The filling of vacant office space in Life Centre and Edura House with BPO tenants and the commencement of construction of the city’s first new office tower in over twenty years with another central city tower in an advanced stage of planning; the conversion of commercial space in Diagonal Street to high grade institutional; the redevelopment of Main Street and Gandhi Square attracting top names in coffee shops and restaurants; the huge increased investment in the Standard Bank ‘super precinct’; the R1.1 billion new building that ABSA are currently constructing to complement their already massive investment in the ABSA campus.
The focus of new multi-million rand investment on precincts such as Constitution Hill, the Fashion District, Jewel City, the Hillbrow Health precinct, the New Doornfontein and Bertrams areas. The public environment upgrading in Braamfontein, Fashion District, Jewel City, Ellis Park, the High Court precinct and now Hillbrow, Berea and Yeoville.
And residential accommodation! About 5 000 ‘new’ residential units provided in the inner city between 2001 and 2006 from refurbishments and conversions of commercial space to residential – at least another 5 000 units currently being constructed and the city aiming to increase the number of inner city units by a further 75 000 to 100 000 over the next ten to fifteen years. The inner city population has grown from 120 000 people in 1992/3 to over 200 000 by 1996, 257 000 by 2001 and is currently (2007) estimated at 343 000. And you want that to happen with no pain!
On the transportation front, I also am not a Gautrain fan, but it is happening and is already attracting major new investment around each of its planned stops however few they may be in comparison to London. Keith points out that the London underground started in the 1860s – Johannesburg was not even a dot on a map at that stage nor for another quarter century! Whilst metropolitan London and Johannesburg have roughly the same area (London is in fact smaller) we have a population of around 4 million and metropolitan London between 12 and 14 million. And construction has also started on the Bus Rapid Transport System – given another five to ten years and we will have a transportation system that can compete with any other emerging city.
My personal tracking of investment, which I’m sure is not all-inclusive, shows that between 2001 and 2006 some R7.5 billion was invested in the inner city and that known projects over the next five year period, 2007 to 2012, will be at least double that. In 1998 the value of new investment in the inner city was R23 million, in 2005 it was R351 million.
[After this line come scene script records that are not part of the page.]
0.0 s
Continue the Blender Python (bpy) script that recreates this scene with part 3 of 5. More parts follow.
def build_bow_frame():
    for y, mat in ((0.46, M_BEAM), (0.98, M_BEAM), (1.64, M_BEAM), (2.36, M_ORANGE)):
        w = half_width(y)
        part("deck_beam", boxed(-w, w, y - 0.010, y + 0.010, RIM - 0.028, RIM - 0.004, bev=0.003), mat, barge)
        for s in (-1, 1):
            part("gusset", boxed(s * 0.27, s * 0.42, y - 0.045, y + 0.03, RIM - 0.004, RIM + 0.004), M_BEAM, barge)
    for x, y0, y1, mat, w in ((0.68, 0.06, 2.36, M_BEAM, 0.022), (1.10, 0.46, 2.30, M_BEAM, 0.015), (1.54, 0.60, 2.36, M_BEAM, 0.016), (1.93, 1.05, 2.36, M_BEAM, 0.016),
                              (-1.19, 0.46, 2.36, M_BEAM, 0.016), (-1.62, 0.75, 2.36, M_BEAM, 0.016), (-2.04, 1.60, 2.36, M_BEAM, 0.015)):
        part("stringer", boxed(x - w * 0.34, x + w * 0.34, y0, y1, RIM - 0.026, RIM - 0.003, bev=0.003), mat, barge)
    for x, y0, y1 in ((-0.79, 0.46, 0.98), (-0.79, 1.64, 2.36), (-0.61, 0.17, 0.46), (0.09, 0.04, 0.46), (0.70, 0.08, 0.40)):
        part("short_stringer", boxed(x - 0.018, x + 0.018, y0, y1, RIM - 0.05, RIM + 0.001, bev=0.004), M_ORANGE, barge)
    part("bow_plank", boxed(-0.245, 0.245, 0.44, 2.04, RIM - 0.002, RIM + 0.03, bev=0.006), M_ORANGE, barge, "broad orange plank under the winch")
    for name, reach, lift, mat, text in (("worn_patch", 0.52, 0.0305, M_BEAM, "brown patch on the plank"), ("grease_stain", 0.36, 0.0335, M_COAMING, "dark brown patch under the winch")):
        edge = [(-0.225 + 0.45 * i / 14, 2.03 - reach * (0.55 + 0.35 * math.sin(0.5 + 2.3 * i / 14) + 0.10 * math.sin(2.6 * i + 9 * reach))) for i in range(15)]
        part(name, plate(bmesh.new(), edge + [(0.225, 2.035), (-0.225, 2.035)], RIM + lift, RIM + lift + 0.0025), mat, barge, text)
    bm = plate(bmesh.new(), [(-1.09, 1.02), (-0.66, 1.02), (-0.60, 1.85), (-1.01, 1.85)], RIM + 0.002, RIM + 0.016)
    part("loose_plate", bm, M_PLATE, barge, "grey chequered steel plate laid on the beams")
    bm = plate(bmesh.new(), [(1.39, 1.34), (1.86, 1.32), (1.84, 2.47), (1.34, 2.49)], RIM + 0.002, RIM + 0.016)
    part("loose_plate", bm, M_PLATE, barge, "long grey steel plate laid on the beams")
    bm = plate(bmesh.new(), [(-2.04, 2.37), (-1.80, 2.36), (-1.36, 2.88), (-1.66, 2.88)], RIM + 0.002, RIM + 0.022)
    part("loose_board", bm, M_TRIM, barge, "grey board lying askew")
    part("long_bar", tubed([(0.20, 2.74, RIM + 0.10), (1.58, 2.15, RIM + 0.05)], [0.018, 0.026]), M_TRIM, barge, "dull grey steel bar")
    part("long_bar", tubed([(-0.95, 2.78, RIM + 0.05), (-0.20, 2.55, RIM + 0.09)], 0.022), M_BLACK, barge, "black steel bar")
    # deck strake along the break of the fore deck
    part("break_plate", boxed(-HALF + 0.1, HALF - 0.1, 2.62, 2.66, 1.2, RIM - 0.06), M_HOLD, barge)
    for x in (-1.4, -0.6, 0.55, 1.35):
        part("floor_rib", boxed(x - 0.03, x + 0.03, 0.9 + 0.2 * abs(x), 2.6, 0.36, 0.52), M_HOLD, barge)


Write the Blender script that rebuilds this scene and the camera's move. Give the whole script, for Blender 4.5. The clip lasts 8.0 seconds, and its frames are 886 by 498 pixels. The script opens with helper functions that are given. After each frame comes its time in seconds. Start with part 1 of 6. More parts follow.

Joburg’s world-city dreams have not been dashed – not even load shedding will do that – although it may take slightly longer to get where we are aiming! Joburg is a city in transformation, albeit slow and steady, albeit beset by the many problems enumerated in the article, and more, but there is an intense desire and a political will for it to happen and a band of people determined to make sure it does. What is taking place and has taken place on the ground over the last seven years makes a nonsense of the talk of grumpy old men. Eish!